This creamy, bold soup is a flavor-packed bowl of warmth, featuring HORMEL® Real Bacon Bits, buttery Yukon Gold potatoes, and a kick of heat from fresh jalapeños. Cream cheese adds richness, while shredded cheddar melts in for a luscious, cheesy base. Topped with extra bacon bits and sliced jalapeños, this soup is the perfect balance of smoky, spicy, and indulgent—ideal for cozy nights in, or wowing guests at your holiday table.
Ingredients
2 | tablespoons olive oil |
6 | jalapeno peppers, seeded and diced |
½ | cup chopped onion |
2 | teaspoons garlic, minced |
½ | cup flour |
6 | cups chicken broth |
3 | cups half & half |
6 | medium Yukon gold potatoes, peeled and chopped into 1 inch-pieces (about 6 cups) |
8 | ounces cream cheese, cut into pieces |
2 | cups shredded cheddar cheese |
1 | (3-ounce) jar HORMEL® Real Bacon Bits |
Salt and pepper, to taste | |
Suggested Toppings: sliced jalapenos, additional HORMEL® Real Bacon Bits and sliced green onion |
Directions
In large saucepan or Dutch oven over medium-high heat, heat oil. Add jalapenos and onions. Cook 3 to 4 minutes, or until tender. Stir garlic. Add flour, stirring to create a paste.

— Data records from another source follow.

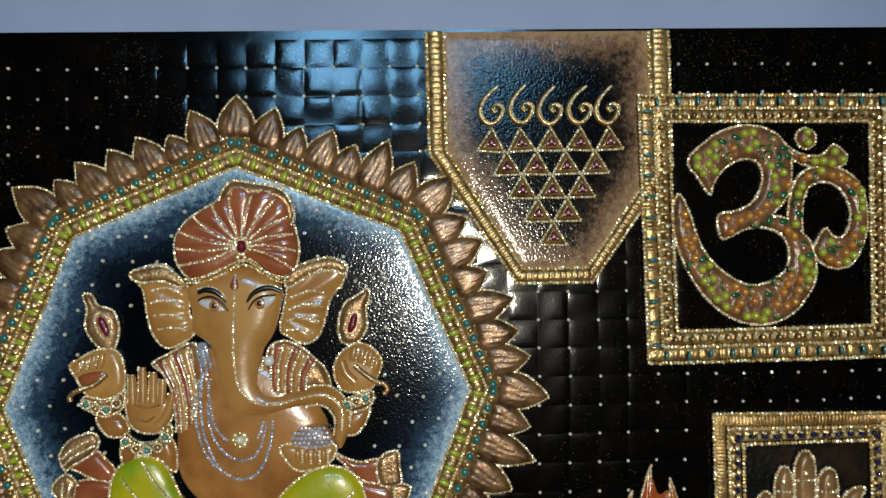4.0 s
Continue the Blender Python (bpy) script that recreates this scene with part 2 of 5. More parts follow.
# a bead: a small faceted dome, 18 triangles
_a = np.arange(6) * math.pi / 3
BEAD_V = np.array([[math.cos(t), math.sin(t), 0] for t in _a] + [[0.78 * math.cos(t + 0.5), 0.78 * math.sin(t + 0.5), 0.6] for t in _a] + [[0, 0, 0.78]])
BEAD_F = [f for i in range(6) for f in ((i, (i + 1) % 6, 6 + i), ((i + 1) % 6, 6 + (i + 1) % 6, 6 + i), (6 + i, 6 + (i + 1) % 6, 12))]
dice = random.Random(7)


class Relief:
    """Gathers the faces of one raised piece of work, in millimetres from its own origin: u to the right, v up, h out of the mural."""

    def __init__(self):
        self.v, self.f, self.m, self.s, self.e, self.mats = [], [], [], [], [], []

    def slot(self, mat):
        if mat not in self.mats:
            self.mats.append(mat)
        return self.mats.index(mat)

    def faces(self, verts, faces, mat, smooth=True, edge=None):
        k, base = self.slot(mat), len(self.v)
        self.v += [tuple(map(float, p)) for p in verts]
        self.e += list(edge) if edge is not None else [0.0] * len(verts)
        for f in faces:
            self.f.append([base + i for i in f])
            self.m.append(k)
            self.s.append(smooth)
        return self

    def pillow(self, outline, high, rim, mat, base=0.0, step=4.0, shape=None, foot=0.0, zones=()):
        """A cushion over an outline: it rises within rim to its height; shape(u, v, d) adds relief."""
        poly = np.asarray(outline, float)
        keep = np.linalg.norm(poly - np.roll(poly, 1, 0), axis=1) > 0.05
        poly = poly[keep]
        if (poly[:, 0] * np.roll(poly[:, 1], -1) - poly[:, 1] * np.roll(poly[:, 0], -1)).sum() < 0:
            poly = poly[::-1]
        lo, hi = poly.min(0), poly.max(0)
        gu, gv = np.meshgrid(np.arange(lo[0] + step / 3, hi[0], step), np.arange(lo[1] + step / 3, hi[1], step * 0.87))
        gu = gu + (np.arange(gu.shape[0]) % 2)[:, None] * step / 2
        q = np.stack([gu.ravel(), gv.ravel()], 1)
        d, ins = to_edge(q, poly)
        q = q[ins & (d > min(step, rim) * 0.3)]
        pts = np.vstack([poly, q])
        n = len(poly)
        res = geometry.delaunay_2d_cdt([Vector(p) for p in pts], [], [list(range(n))], 1, 1e-4)
        co = np.array([tuple(p) for p in res[0]])
        d, _ = to_edge(co, poly)
        t = np.clip(d / rim, 0, 1)
        h = base + foot + (high - foot) * np.sqrt(np.maximum(0, 1 - (1 - t) ** 2))
        if shape:
            h = h + shape(co[:, 0], co[:, 1], d) * np.clip(d / min(rim, 3.0), 0, 1)
        self.top = lambda u, v, poly=poly: base + foot + (high - foot) * math.sqrt(max(0, 1 - (1 - min(1, to_edge(np.array([[u, v]]), poly)[0][0] / rim)) ** 2))
        faces = [list(f) for f in res[2]]
        first = len(self.m)
        self.faces(np.column_stack([co, h]), faces, mat, True, d / 1000)
        if zones:
            mid = np.array([co[f].mean(0) for f in faces])
            for area, paint in zones:
                k = self.slot(paint)
                for n_face, hit in enumerate(to_edge(mid, np.asarray(area, float))[1]):
                    if hit:
                        self.m[first + n_face] = k
        if base + foot > 0.05:
            ring = [(p[0], p[1], base + foot) for p in poly] + [(p[0], p[1], -0.5) for p in poly]
            self.faces(ring, [(i, n + i, n + (i + 1) % n, (i + 1) % n) for i in range(n)], mat, False)
        return self

    def strip(self, a, b, inner_a, inner_b, high, mat, wave=None, step=1.3, across=8, base=0.0):
        """A raised moulding between two lines, mitred at its ends: wave(s, v) scales its height."""
        a, b, ia, ib = (np.array(p, float) for p in (a, b, inner_a, inner_b))
        long = np.linalg.norm(b - a)
        n = max(2, int(long / step))
        verts = []
        way = (b - a) / max(long, 1e-9)
        for i in range(n + 1):
            t = i / n
            p, q = a + (b - a) * t, ia + (ib - ia) * t
            for k in range(across + 1):
                w = k / across
                c = p + (q - p) * w
                h = high * math.sqrt(max(0.0, 1 - abs(2 * w - 1) ** 2.5))
                if wave:
                    h *= wave(float((c - a) @ way), w)
                verts.append((c[0], c[1], base + h))
        r = across + 1
        fs = [(i * r + k, (i + 1) * r + k, (i + 1) * r + k + 1, i * r + k + 1) for i in range(n) for k in range(across)]
        u = b - a
        w = ia - a
        if u[0] * w[1] - u[1] * w[0] < 0:
            fs = [f[::-1] for f in fs]
        return self.faces(verts, fs, mat)

    def beads(self, path, mat, size=2.7, pitch=None, closed=True, lift=0.0, tall=0.75, jitter=0.12, skip=None):
        """A string of beads along a line; lift is a height or a function of the place."""
        for u, v in along(np.asarray(path, float), pitch or size * 0.95, closed):
            if skip and skip(u, v):
                continue
            self.bead(u + dice.gauss(0, size * jitter * 0.5), v + dice.gauss(0, size * jitter * 0.5), size * dice.uniform(0.88, 1.08), mat, lift(u, v) if callable(lift) else lift, tall)
        return self

    def bead(self, u, v, size, mat, lift=0.0, tall=0.75):
        turn = dice.random() * 6.28
        c, s = math.cos(turn), math.sin(turn)
        r = size * 0.56
        tx, tz = dice.gauss(0, 0.22), dice.gauss(0, 0.22)
        x, y, z = BEAD_V[:, 0] * r, BEAD_V[:, 1] * r, BEAD_V[:, 2] * r * tall * 2 * 0.75
        co = np.stack([u + x * c - y * s, v + x * s + y * c, lift + z + x * tx + y * tz], 1)
        return self.faces(co, BEAD_F, mat, False)

    def dome(self, u, v, rx, rz, high, mat, lift=0.0, turn=0.0, n=10, rings=3):
        """A rounded stone."""
        rows = [ellipse(0, 0, rx * math.cos(k / rings * 1.45), rz * math.cos(k / rings * 1.45), n) for k in range(rings)]
        c, s = math.cos(radians(turn)), math.sin(radians(turn))
        verts = [(u + p[0] * c - p[1] * s, v + p[0] * s + p[1] * c, lift + high * math.sin(k / rings * 1.57)) for k, row in enumerate(rows) for p in row]
        verts.append((u, v, lift + high))
        fs = [(k * n + i, k * n + (i + 1) % n, (k + 1) * n + (i + 1) % n, (k + 1) * n + i) for k in range(rings - 1) for i in range(n)]
        fs += [((rings - 1) * n + i, (rings - 1) * n + (i + 1) % n, rings * n) for i in range(n)]
        return self.faces(verts, fs, mat)

    def rod(self, path, radius, mat, lift=0.0, closed=False):
        """A rounded cord laid along a line; radius and lift may be functions of 0..1."""
        p = np.asarray(path, float)
        n = len(p)
        rad = radius if callable(radius) else (lambda t: radius)
        verts = []
        for i in range(n):
            a, b = (p[i - 1], p[(i + 1) % n]) if closed else (p[max(i - 1, 0)], p[min(i + 1, n - 1)])
            d = (b - a) / max(np.linalg.norm(b - a), 1e-9)
            r = rad(i / max(n - 1, 1))
            for k in range(7):
                w = math.pi * k / 6
                verts.append((p[i][0] - d[1] * r * math.cos(w), p[i][1] + d[0] * r * math.cos(w), lift + r * math.sin(w)))
        fs = [(i * 7 + k, i * 7 + k + 1, ((i + 1) % n) * 7 + k + 1, ((i + 1) % n) * 7 + k) for i in range(n if closed else n - 1) for k in range(6)]
        return self.faces(verts, fs, mat)

    def mesh(self, name):
        me = bpy.data.meshes.new(name)
        me.from_pydata([(u / 1000, -h / 1000, v / 1000) for u, v, h in self.v], [], self.f)
        for mat in self.mats:
            me.materials.append(mat)
        me.polygons.foreach_set("material_index", self.m)
        me.polygons.foreach_set("use_smooth", self.s)
        at = me.attributes.new("edge", "FLOAT", "POINT")
        at.data.foreach_set("value", self.e)
        me.update()
        return me


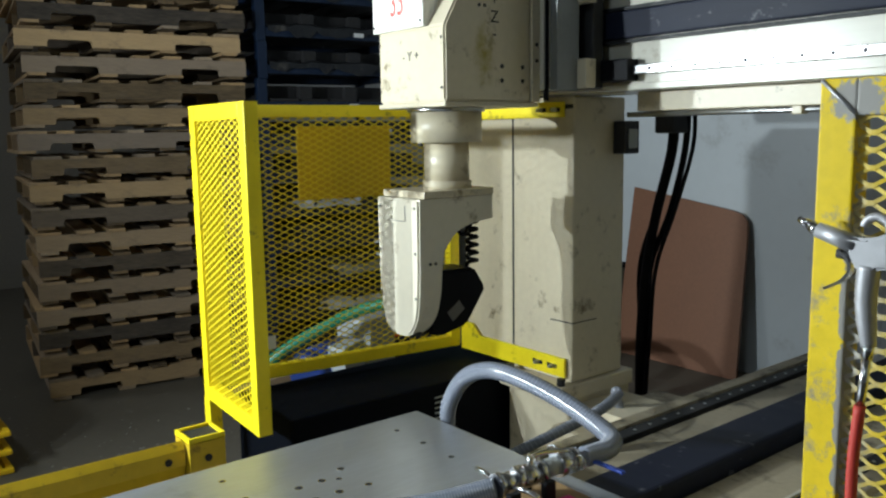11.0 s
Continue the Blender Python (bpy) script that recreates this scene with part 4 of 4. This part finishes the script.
part("body", bar(-2.3, -1.6, 2.5, 2.92, 0.02, 0.55, 0.01), CRATEY, bx)
for k in range(6):
    part("rib", bar(-2.28 + k * 0.118, -2.24 + k * 0.118, 2.478, 2.5, 0.04, 0.54, 0.006), CRATEY, bx)
part("lid", bar(-2.32, -1.58, 2.46, 2.94, 0.55, 0.585, 0.004), BLACKW, bx)
for y in (-0.4, -0.15):
    bm = bmesh.new()
    sweep(bm, spline([(-1.3, y, 0.006), (-1.15, y - 0.2, 0.006), (-1.4, y - 0.5, 0.006), (-0.9, y - 0.7, 0.006), (-0.6, y - 0.5, 0.006)], 40), 0.006, 6)
    solid("rope", bm, WOOD, "thin tan rope lying on the floor", "rope")
# dark control cabinet under the left cabinet
cb = thing("control_cabinet", "dark blue steel cabinet standing behind the guard", "cabinet")
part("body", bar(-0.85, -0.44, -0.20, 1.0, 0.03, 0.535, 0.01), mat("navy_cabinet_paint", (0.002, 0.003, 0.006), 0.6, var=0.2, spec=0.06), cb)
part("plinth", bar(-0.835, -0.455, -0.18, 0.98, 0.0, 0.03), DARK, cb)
for k in range(7):
    part("vent_slot", bar(-0.4395, -0.4375, 0.40, 0.47, 0.36 + 0.02 * k, 0.366 + 0.02 * k), GREYBOX, cb)

# nested yellow tubs on the floor by the pallets
TUBY = mat("yellow_tub_plastic", (0.72, 0.47, 0.008), 0.4, var=0.1, scale=5, dirt=(0.3, 0.2, 0.03), dirt_amount=0.12, dirt_scale=6)


def tub_wall(bm, e, zlow, ztop, inset):
    lo, hi = [], []
    for sx, sy in ((-1, -1), (1, -1), (1, 1), (-1, 1)):
        lo.append(bm.verts.new((-2.32 + sx * (0.285 - e), -1.07 + sy * (0.285 - e), zlow)))
        hi.append(bm.verts.new((-2.32 + sx * (0.285 - e - inset), -1.07 + sy * (0.285 - e - inset), ztop - e)))
    for i in range(4):
        bm.faces.new((lo[i], lo[(i + 1) % 4], hi[(i + 1) % 4], hi[i]))
    bm.faces.new(hi)
    return lo


for k in range(3):
    z = k * 0.085
    tub = thing("nesting_tub", "upturned yellow plastic tub nested in a stack on the floor", "tub", "stacked yellow tubs")
    bm = bmesh.new()
    outer = tub_wall(bm, 0, z, z + 0.31, 0.085)
    inner = tub_wall(bm, 0.006, z, z + 0.31, 0.085)
    for i in range(4):
        bm.faces.new((outer[i], outer[(i + 1) % 4], inner[(i + 1) % 4], inner[i]))
    part("shell", bm, TUBY, tub)
    for x0, x1, y0, y1 in ((-2.03, -2.0, -1.39, -0.75), (-2.64, -2.61, -1.39, -0.75), (-2.61, -2.03, -0.78, -0.75), (-2.61, -2.03, -1.39, -1.36)):
        part("rim", bar(x0, x1, y0, y1, z + 0.001, z + 0.026, 0.008), TUBY, tub)

# pale chips scattered on the floor
rng = random.Random(21)
bm = bmesh.new()
for k in range(260):
    cx, cy = rng.gauss(-1.55, 0.38), rng.gauss(-0.25, 0.45)
    if cx > -0.9 and cy > -0.6:
        continue
    a, w, h = rng.uniform(0, 3.14), rng.uniform(0.0015, 0.007), rng.uniform(0.001, 0.003)
    box(bm, -w, w, -h, h, 0.0, 0.0025, pose(cx, cy, 0.0005, rng.uniform(-8, 8), rng.uniform(-8, 8), math.degrees(a)))
solid("floor_chips", bm, mat("pale_foam_chip", (0.27, 0.27, 0.24), 0.7), "pale foam chips and swarf scattered on the concrete floor", "debris", kind="stuff")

Pour in chicken broth and half & half. Whisk until combined. Bring to boil. Reduce heat to simmer. Simmer 20 to 30 minutes, stirring occasionally, until potatoes are tender.
Remove from heat. Add cream cheese, shredded cheese and bacon. Stir until cheese is melted and combined.
Season with salt and pepper to taste.
Serve garnished with Suggested Toppings.